Another term you hear a lot around Whiskey Acres is “varietal,” as in the specific strains of corn, rye, and wheat that go into whiskey (barley is the only grain not produced on-site, since they don’t have a malt house). Most of what Whiskey Acres grows is run-of-the-mill yellow dent corn, but that’s a broad category. “You go out and shell corn X and corn Y, they taste different,” Nagele said. “And there’s no reason anyone who doesn’t raise corn for a living would ever know that.” Nailing down exactly which varietals produce the flavor profile they’re looking for is a work in progress. “The way our distillery’s built, with a 500 gallon still, one batch equals one barrel. So we can take this corn and make a barrel, take that corn and make a barrel. We have total observational control in that respect.”

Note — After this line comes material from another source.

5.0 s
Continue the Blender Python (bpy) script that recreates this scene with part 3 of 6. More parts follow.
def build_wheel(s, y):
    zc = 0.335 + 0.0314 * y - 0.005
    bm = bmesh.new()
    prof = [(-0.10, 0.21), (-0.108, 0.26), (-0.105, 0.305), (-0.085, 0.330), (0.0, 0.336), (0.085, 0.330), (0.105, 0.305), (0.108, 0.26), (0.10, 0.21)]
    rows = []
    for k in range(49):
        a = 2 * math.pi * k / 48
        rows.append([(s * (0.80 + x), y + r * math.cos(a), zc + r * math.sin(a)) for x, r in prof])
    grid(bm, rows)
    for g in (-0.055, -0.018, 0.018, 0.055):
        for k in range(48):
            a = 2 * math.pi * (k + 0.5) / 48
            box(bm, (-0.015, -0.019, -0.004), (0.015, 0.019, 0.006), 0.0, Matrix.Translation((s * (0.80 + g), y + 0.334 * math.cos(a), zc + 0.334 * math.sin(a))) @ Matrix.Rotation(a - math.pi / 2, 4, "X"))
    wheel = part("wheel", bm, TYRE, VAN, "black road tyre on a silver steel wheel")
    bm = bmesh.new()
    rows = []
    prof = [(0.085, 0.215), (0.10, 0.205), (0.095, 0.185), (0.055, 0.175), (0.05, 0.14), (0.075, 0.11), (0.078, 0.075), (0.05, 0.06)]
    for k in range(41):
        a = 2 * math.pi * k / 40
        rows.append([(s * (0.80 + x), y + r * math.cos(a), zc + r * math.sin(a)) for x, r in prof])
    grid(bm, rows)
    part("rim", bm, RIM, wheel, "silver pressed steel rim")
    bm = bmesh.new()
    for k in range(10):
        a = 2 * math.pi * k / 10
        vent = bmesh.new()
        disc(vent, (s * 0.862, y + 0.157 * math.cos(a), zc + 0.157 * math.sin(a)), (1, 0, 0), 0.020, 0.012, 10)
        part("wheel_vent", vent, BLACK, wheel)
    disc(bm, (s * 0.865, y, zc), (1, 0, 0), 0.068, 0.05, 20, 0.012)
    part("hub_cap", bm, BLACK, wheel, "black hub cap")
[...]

Whiskey Acres’s well water comes from an aquifer, right underneath the farm, that happens to run through the same type of limestone-rich soil Kentucky is famous for. They leave the grain solids in contact with the wash throughout the fermentation and distillation process, which they say adds to the whiskey’s grain-forward character. The rickhouse is a metal Quonset hut just outside the barn where the farm’s combine and seeder are stored, ideal for the temperature fluctuations that speed aging.

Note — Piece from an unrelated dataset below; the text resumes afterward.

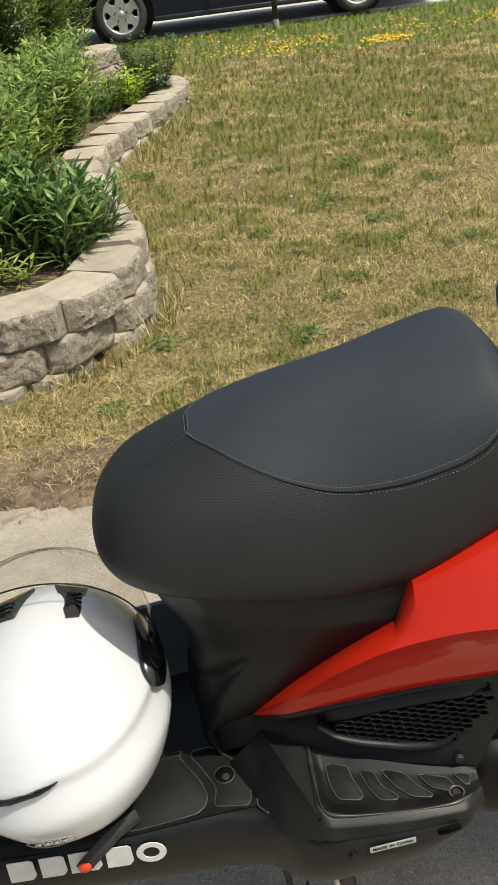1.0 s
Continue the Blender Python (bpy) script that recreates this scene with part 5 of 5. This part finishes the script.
    hook = [(0.0, 0.80, 0.26), (0.003, 0.80, 0.10), (0.006, 0.80, 0.055), (0.03, 0.80, 0.052), (0.036, 0.80, 0.10), (0.036, 0.80, 0.26)]
    sp("stand_tang", tube(hook, 0.005, 8), DARK_METAL, "bent steel tang of the stand", stand)
    sp("spring", tube([(0.085, 0.775, 0.23), (0.05, 0.79, 0.215)], 0.008, 8), DARK_METAL, "", stand)
    # wheels and front end
    for x, name in ((0.72, "rear_wheel"), (-0.60, "front_wheel")):
        prof = [(-0.035, 0.145), (-0.05, 0.165), (-0.055, 0.2), (-0.03, 0.232), (0.0, 0.238), (0.03, 0.232), (0.055, 0.2), (0.05, 0.165), (0.035, 0.145)]
        tyre = loft([[(x + r * math.cos(a), YC + d, 0.238 + r * math.sin(a)) for a in np.linspace(0, 2 * math.pi, 40, endpoint=False)] for d, r in prof], caps=False)
        t = sp(name, tyre, TYRE, "black scooter wheel")
        sp("rim", moved(disc(0.15, 0.07, 36, 0.01), x, YC, 0.238), DARK_METAL, "", t)
    for s in (-1, 1):
        sp("fork_leg", tube([(-0.60, YC + s * 0.075, 0.238), (-0.565, YC + s * 0.075, 0.42), (-0.53, YC + s * 0.05, 0.6)], 0.016, 10), DARK_METAL)
    shield = []
    for z, x, w in ((0.30, -0.66, 0.12), (0.36, -0.60, 0.19), (0.5, -0.555, 0.2), (0.7, -0.515, 0.19), (0.85, -0.485, 0.14), (0.95, -0.47, 0.07)):
        shield.append([(x - 0.10 * math.cos(a) ** 2 + 0.0, YC + w * math.sin(a), z) for a in np.linspace(-math.pi / 2, math.pi / 2, 17)] + [(x + 0.03, YC + w * 0.9, z), (x + 0.045, YC, z), (x + 0.03, YC - w * 0.9, z)])
    sp("leg_shield", loft(shield), PLASTIC, "black front leg shield")
    bar = sp("handlebar", tube([(-0.40, YC - 0.33, 0.99), (-0.45, YC - 0.15, 1.0), (-0.47, YC, 1.0), (-0.45, YC + 0.15, 1.0), (-0.40, YC + 0.33, 0.99)], 0.014, 10), DARK_METAL)
    for s in (-1, 1):
        sp("grip", tube([(-0.40, YC + s * 0.33, 0.99), (-0.425, YC + s * 0.22, 0.994)], 0.018, 12), RUBBER, "", bar)


running_gear()


# ---- helmet ----
def helmet():
    C = Vector((-0.250, 0.822, 0.468))
    A = Vector((0.139, 0.180, 0.144))
    root = thing("helmet", C.x, C.y, 0.325, "glossy white full-face helmet with raised clear visor, resting on the floorboard", "helmet")
    O = C - root.location

    def at(n, k=1.0):
        return O + Vector((n.x * A.x * k, n.y * A.y * k, n.z * A.z * k))

    nu, nv = 96, 64
    bm = bmesh.new()
    rows = []
    for j in range(1, nv):
        th = math.pi * j / nv
        row = []
        for i in range(nu):
            ph = 2 * math.pi * i / nu
            n = Vector((math.sin(th) * math.cos(ph), math.sin(th) * math.sin(ph), math.cos(th)))
            k = 1.0
            if n.y < 0.45:
                # ridge that sweeps round the back with the shell stepped in below it, and a lower crease under which the shell tucks in
                fade = 1 - math.exp(-((0.45 - n.y) / 0.3) ** 2)
                d = n.z - (0.43 - 0.28 * max(0.0, 0.12 - n.x))
                k += 0.016 * math.exp(-(d / 0.05) ** 2) * fade
                k -= 0.042 / (1 + math.exp(max(-30, min(30, d / 0.010)))) * fade
                e = (0.09 - 0.25 * max(0.0, 0.1 - n.x)) - n.z
                k += fade * (0.02 * math.exp(-(e / 0.16) ** 2) - 0.10 * max(0.0, e))
            p = at(n, k)
            low = min(max(0.25 - n.z, 0), 1)
            wide = 1 + 0.09 * low * (1.25 - low)
            p.x, p.y = O.x + (p.x - O.x) * wide + 0.004, O.y + (p.y - O.y) * (1 + 0.25 * (wide - 1))
            p.z = max(p.z, 0.004 + 0.0)
            row.append(bm.verts.new(p))
        rows.append(row)
    top = bm.verts.new(at(Vector((0, 0, 1))))
    for i in range(nu):
        bm.faces.new((top, rows[0][i], rows[0][(i + 1) % nu]))
    for a, b in zip(rows, rows[1:]):
        for i in range(nu):
            bm.faces.new((a[i], b[i], b[(i + 1) % nu], a[(i + 1) % nu]))
    bm.faces.new(rows[-1][::-1])
    part("shell", bm, WHITE, root, "glossy white shell")

    def patch(name, dirs, lift, material, label="", thick=0.004, smooth=False):
        """A plate that hugs the shell: outline as directions, on the ellipsoid."""
        bm = bmesh.new()
        lo = [bm.verts.new(at(d.normalized(), 1.0 + lift - thick / 0.14)) for d in dirs]
        hi = [bm.verts.new(at(d.normalized(), 1.0 + lift)) for d in dirs]
        mid = sum(dirs, Vector()) / len(dirs)
        c = bm.verts.new(at(mid.normalized(), 1.0 + lift))
        for i in range(len(dirs)):
            j = (i + 1) % len(dirs)
            bm.faces.new((lo[i], lo[j], hi[j], hi[i]))
            bm.faces.new((hi[i], hi[j], c))
        return part(name, bm, material, root, label, smooth)

    def v(x, y, z):
        return Vector((x / A.x, y / A.y, z / A.z))

    vr = patch("vent", [v(0.012, 0.085, 0.118), v(0.05, 0.08, 0.11), v(0.048, 0.012, 0.127), v(0.034, 0.008, 0.133)], 0.028, GLOSS_BLACK, "black forehead vent")
    vl = patch("vent", [v(-0.012, 0.085, 0.118), v(-0.055, 0.08, 0.11), v(-0.06, 0.03, 0.12), v(-0.026, 0.022, 0.135)], 0.028, GLOSS_BLACK, "black forehead vent")
    for k in (0.3, 0.5, 0.7):
        for s, x0, x1 in ((1, 0.03, 0.046), (-1, 0.03, 0.05)):
            yy = 0.02 + 0.05 * k
            part("vent_louvre", tube([at(v(s * x0, yy, 0.125).normalized(), 1.034), at(v(s * x1, yy, 0.118).normalized(), 1.034)], 0.0016, 6), PLASTIC, vr if s > 0 else vl)
    # rear exhaust slot
    slot = [Vector(q) for q in ((-0.62, -0.76, 0.215), (-0.44, -0.85, 0.275), (-0.16, -0.91, 0.362), (0.02, -0.91, 0.405), (0.17, -0.885, 0.425), (0.10, -0.905, 0.395), (0.02, -0.925, 0.372), (-0.22, -0.925, 0.312), (-0.46, -0.85, 0.225), (-0.62, -0.77, 0.165))]
    patch("exhaust_slot", slot, 0.016, GLOSS_BLACK, "black rear exhaust slot", 0.003)
    # oval maker's mark as a plain ring and bar
    mk = [at(Vector((0.01 + 0.2 * math.cos(a), -0.98, -0.11 + 0.055 * math.sin(a))).normalized(), 0.9975 - 0.05 * max(0, 0.15 - 0.055 * math.sin(a))) for a in np.linspace(0, 2 * math.pi, 33)]
    part("oval_mark", tube(mk, 0.0007, 5), MARK, root)
    bar = [at(Vector((-0.12 + 0.07 * i, -0.98, -0.11)).normalized(), 0.989) for i in range(5)]
    for a, b in zip(bar, bar[1:]):
        part("mark_bar", tube([a, a.lerp(b, 0.75)], 0.0024, 6), MARK, root)
    # pivots and the raised visor
    P = O + Vector((0, 0.012, 0.052))

    def vis(phi, th, r, lat=0.136):
        c = max(math.cos(phi), 0) ** 0.78
        return P + Vector((lat * math.sin(phi), r * c * math.cos(th), r * c * math.sin(th)))

    rows = []
    for th, r in ((1.36, 0.124), (1.25, 0.132), (1.12, 0.141), (0.98, 0.150), (0.84, 0.157), (0.72, 0.161), (0.62, 0.162)):
        rows.append([vis(phi, th, r) for phi in np.linspace(-1.40, 1.40, 61)])
    bm = loft(rows, closed=False)
    vz = part("visor", bm, VISOR, root, "clear visor, tilted up and open")
    part("visor_edge", tube(rows[0], 0.0011, 6), GLOSS_BLACK, vz)
    part("visor_edge", tube(rows[-1], 0.0009, 6), VISOR, vz)
    for s in (-1, 1):
        arm = [v(s * x, y, z) for x, y, z in ((0.103, 0.055, 0.082), (0.106, 0.005, 0.086), (0.109, -0.03, 0.078), (0.118, -0.042, 0.060), (0.128, -0.024, 0.044), (0.129, 0.008, 0.045), (0.121, 0.06, 0.052))]
        ring = []
        for q in range(len(arm)):
            a0, a1, a2, a3 = (arm[(q + e) % len(arm)] for e in (-1, 0, 1, 2))
            for t in (0, 0.25, 0.5, 0.75):
                ring.append(0.5 * ((2 * a1) + (a2 - a0) * t + (2 * a0 - 5 * a1 + 4 * a2 - a3) * t * t + (3 * a1 - a0 - 3 * a2 + a3) * t ** 3))
        pl = patch("pivot_plate", ring, 0.075, GLOSS_BLACK, "black visor pivot cover", 0.006, True)
        c = at(v(s * 0.118, -0.012, 0.066).normalized(), 1.082)
        b = disc(0.011, 0.004, 20, 0.001, "x")
        turned(b, s * -30, "Y")
        part("pivot_screw", moved(b, *c), PLASTIC, pl)
        part("pivot_arm_text", tube([at(v(s * 0.114, 0.018, 0.072).normalized(), 1.08), at(v(s * 0.114, 0.04, 0.068).normalized(), 1.08)], 0.002, 6), CAST, pl)
    # chin strap hanging over the floorboard's edge, with a red snap
    pts = [(-0.172, 0.745, 0.348), (-0.199, 0.727, 0.346), (-0.219, 0.716, 0.336), (-0.236, 0.713, 0.320), (-0.249, 0.713, 0.304)]
    rows = []
    for i, p in enumerate(pts):
        q = Vector(p) - root.location
        d = (Vector(pts[min(i + 1, 4)]) - Vector(pts[max(i - 1, 0)])).normalized()
        s = d.cross(Vector((0, -1, 0.3))).normalized() * 0.0095
        nrm = Vector((0, -0.0012, 0.0004))
        rows.append([q - s, q + s, q + s + nrm, q - s + nrm])
    st = part("chin_strap", loft(rows), WEBBING, root, "black webbing chin strap")
    sn = disc(0.0085, 0.005, 18, 0.0015)
    part("strap_snap", moved(sn, *(Vector((-0.2445, 0.710, 0.3105)) - root.location)), RED_LENS, st, "red plastic snap")


helmet()


# ---- gloves on the passenger seat ----
def glove(x, y, z, yaw, roll, seed):
    root = thing("leather_glove", x, y, z, "black leather glove with cuff strap on the passenger seat", "glove", "pair of gloves")
    rs = random.Random(seed)
    prof = ((0.0, 0.054, 0.030), (0.012, 0.056, 0.032), (0.03, 0.05, 0.028), (0.05, 0.046, 0.026), (0.065, 0.045, 0.025), (0.09, 0.05, 0.026), (0.13, 0.052, 0.025), (0.15, 0.048, 0.021))
    rings = []
    for i, d in enumerate(np.linspace(0, 0.15, 30)):
        d = float(d)
        w, h = (float(blend([d], [p[0] for p in prof], [p[k] for p in prof])[0]) for k in (1, 2))
        ring = []
        for a in np.linspace(0, 2 * math.pi, 48, endpoint=False):
            q = Vector((d * 30 + seed * 7, math.cos(a) * 1.6, math.sin(a) * 1.6))
            wr = 1 + 0.16 * noise.noise(q * 1.1) + 0.07 * noise.noise(q * 2.7)
            ring.append((d + 0.004 * noise.noise(q * 2), w * math.cos(a) * wr, max(0.0, h + h * math.sin(a) * wr)))
        rings.append(ring)
    part("palm_and_cuff", loft(rings), LEATHER, root)
    for k in range(4):
        yy = -0.036 + 0.024 * k
        pts = [(0.135, yy, 0.02), (0.17, yy * 1.1, 0.024), (0.2, yy * 1.15, 0.018), (0.215 - 0.012 * abs(k - 1.5), yy * 1.15, 0.013)]
        part("finger", tube(pts, [0.0135, 0.0135, 0.0125, 0.008], 10), LEATHER, root)
    part("thumb", tube([(0.075, -0.04, 0.02), (0.105, -0.066, 0.018), (0.135, -0.072, 0.014)], [0.014, 0.0135, 0.009], 10), LEATHER, root)
    band = loft([[(d, w * math.cos(a), max(0.0005, h + h * math.sin(a))) for a in np.linspace(0, 2 * math.pi, 30, endpoint=False)] for d, w, h in ((0.026, 0.0545, 0.031), (0.031, 0.0555, 0.0318), (0.047, 0.051, 0.0295), (0.051, 0.049, 0.028))], caps=False)
    st = part("wrist_strap", band, LEATHER, root, "leather wrist strap")
    for d, w, h in ((0.058, 0.0475, 0.0268), (0.065, 0.0465, 0.0262), (0.072, 0.047, 0.0262)):
        part("gather", tube([(d, w * math.cos(a), max(0.001, h + h * 1.04 * math.sin(a))) for a in np.linspace(0, 2 * math.pi, 31)], 0.0024, 6), LEATHER, root)
    part("buckle", box(0.028, -0.058, 0.034, 0.048, -0.052, 0.044, 0.002), GLOSS_BLACK, root)
    part("cuff_hem", tube([(0.004, 0.056 * math.cos(a), max(0.002, 0.031 + 0.0325 * math.sin(a))) for a in np.linspace(0, 2 * math.pi, 31)], 0.0024, 6), LEATHER, root)
    if seed == 1:
        part("strap_tail", slab([(-0.045, 0.0), (-0.04, -0.008), (0.03, -0.012), (0.03, 0.012), (-0.04, 0.008)], 0.052, 0.0545, 0.001, 1), LEATHER, root, "loose end of the strap")
    root.matrix_basis = Matrix.Translation((x, y, z)) @ Matrix.Rotation(radians(yaw), 4, "Z") @ Matrix.Rotation(radians(roll), 4, "X") @ Matrix.Diagonal((1, 0.95, 0.62, 1))
    return root


glove(0.468, 0.935, 0.916, 14, -8, 1)
glove(0.474, 0.785, 0.903, 55, 8, 2)


# ---- small litter ----
def litter():
    rs = random.Random(31)
    first = None
    spots = [(-0.209, 2.5, 0.012), (-0.05, 3.25, 0.010), (0.55, 4.6, 0.010)] + [(rs.uniform(-0.8, 1.0), rs.uniform(2.1, 3.6), rs.uniform(0.004, 0.008)) for k in range(8)]
    for x, y, r in spots:
        if y > 2.4 and x < float(np.interp(y, [2.36, 2.55, 2.70, 2.79, 3.0, 3.15, 3.4], [-2.6, -1.3, -0.72, -0.50, -0.32, -0.2, -0.14])) + 0.05:
            continue
        m = Matrix.Translation((x, y, 0.012 + r * 0.3)) @ Matrix.Rotation(rs.uniform(0, 6.28), 4, "Z")
        if first is None:
            bm = bmesh.new()
            bmesh.ops.create_icosphere(bm, subdivisions=2, radius=1.0)
            for v in bm.verts:
                v.co *= rs.uniform(0.85, 1.1)
                v.co.z *= 0.55
            first = part("pebble", bm, PEBBLE)
            tagged(first, "small pale stone lying in the grass", "stone", "pebbles")
            ob = first
        else:
            ob = first.copy()
            scene.collection.objects.link(ob)
        ob.matrix_basis = m
        ob.scale = (r, r * rs.uniform(0.7, 1.2), r)


litter()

As for the whiskey itself, the distillery released their bourbon earlier this summer, which we recently reviewed. They also turn out a white whiskey and a 100% corn vodka, and a rye is on the way in the coming months.

Most exciting, though, is a forthcoming series of whiskeys made from heirloom varieties like Oaxacan green corn and glass gem popcorn. “I’d describe the distillate as ‘different,’” Nagele says. If Whiskey Acres’s current expressions are any indication, those will definitely be something to look out for.